_Dataset content:_
======

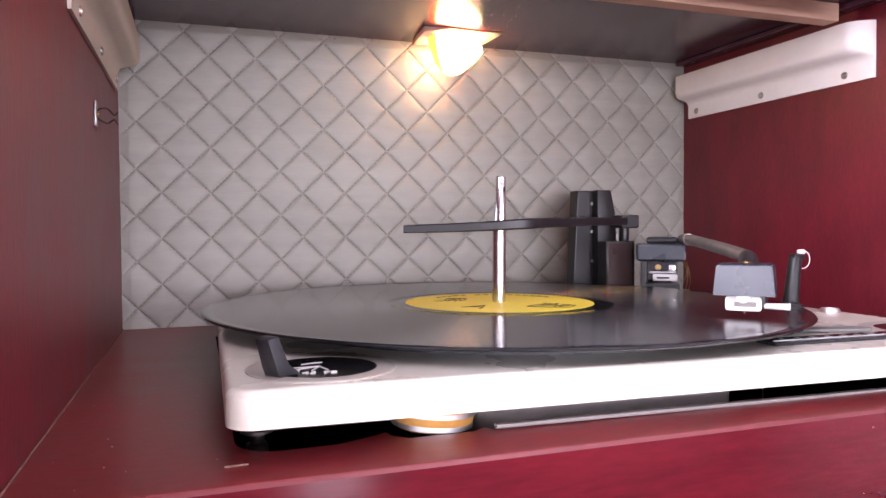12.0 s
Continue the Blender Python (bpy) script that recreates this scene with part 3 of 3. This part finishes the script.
# overarm: a flat black bar, bent beside the spindle
def overarm():
    mid = [(-0.0495, 0.0085, 0.0660), (-0.030, 0.0005, 0.0664), (-0.010, -0.0082, 0.0672), (0.003, -0.0128, 0.0680), (0.012, -0.0118, 0.0684), (0.022, -0.0040, 0.0688),
           (0.060, 0.0290, 0.0696), (0.105, 0.0690, 0.0702), (0.148, 0.1075, 0.0706)]
    pts = smooth_path(mid, 5)
    bm = bmesh.new()
    rings = []
    for i, p in enumerate(pts):
        d = pts[min(i + 1, len(pts) - 1)] - pts[max(i - 1, 0)]
        d.z = 0
        d.normalize()
        s = Vector((-d.y, d.x, 0))
        t = i / (len(pts) - 1)
        w, h = 0.0031 + 0.0008 * math.exp(-((t - 0.42) / 0.15) ** 2), 0.0021 + 0.0006 * min(1, 2.5 * t)
        rings.append([bm.verts.new(p + s * a * w + Vector((0, 0, b * h))) for a, b in ((-1, -.7), (-.8, -1), (.8, -1), (1, -.7), (1, .7), (.8, 1), (-.8, 1), (-1, .7))])
    for p, q in zip(rings, rings[1:]):
        for i in range(8):
            bm.faces.new((p[i], p[(i + 1) % 8], q[(i + 1) % 8], q[i]))
    bm.faces.new(rings[0][::-1])
    bm.faces.new(rings[-1])
    bmesh.ops.recalc_face_normals(bm, faces=bm.faces)
    return bm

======

_Exercise instructions:_
Reproduce every line of the material precisely, omitting its pictures.

_Solution to this task:_
12.0 s
Continue the Blender Python (bpy) script that recreates this scene with part 3 of 3. This part finishes the script.
# overarm: a flat black bar, bent beside the spindle
def overarm():
    mid = [(-0.0495, 0.0085, 0.0660), (-0.030, 0.0005, 0.0664), (-0.010, -0.0082, 0.0672), (0.003, -0.0128, 0.0680), (0.012, -0.0118, 0.0684), (0.022, -0.0040, 0.0688),
           (0.060, 0.0290, 0.0696), (0.105, 0.0690, 0.0702), (0.148, 0.1075, 0.0706)]
    pts = smooth_path(mid, 5)
    bm = bmesh.new()
    rings = []
    for i, p in enumerate(pts):
        d = pts[min(i + 1, len(pts) - 1)] - pts[max(i - 1, 0)]
        d.z = 0
        d.normalize()
        s = Vector((-d.y, d.x, 0))
        t = i / (len(pts) - 1)
        w, h = 0.0031 + 0.0008 * math.exp(-((t - 0.42) / 0.15) ** 2), 0.0021 + 0.0006 * min(1, 2.5 * t)
        rings.append([bm.verts.new(p + s * a * w + Vector((0, 0, b * h))) for a, b in ((-1, -.7), (-.8, -1), (.8, -1), (1, -.7), (1, .7), (.8, 1), (-.8, 1), (-1, .7))])
    for p, q in zip(rings, rings[1:]):
        for i in range(8):
            bm.faces.new((p[i], p[(i + 1) % 8], q[(i + 1) % 8], q[i]))
    bm.faces.new(rings[0][::-1])
    bm.faces.new(rings[-1])
    bmesh.ops.recalc_face_normals(bm, faces=bm.faces)
    return bm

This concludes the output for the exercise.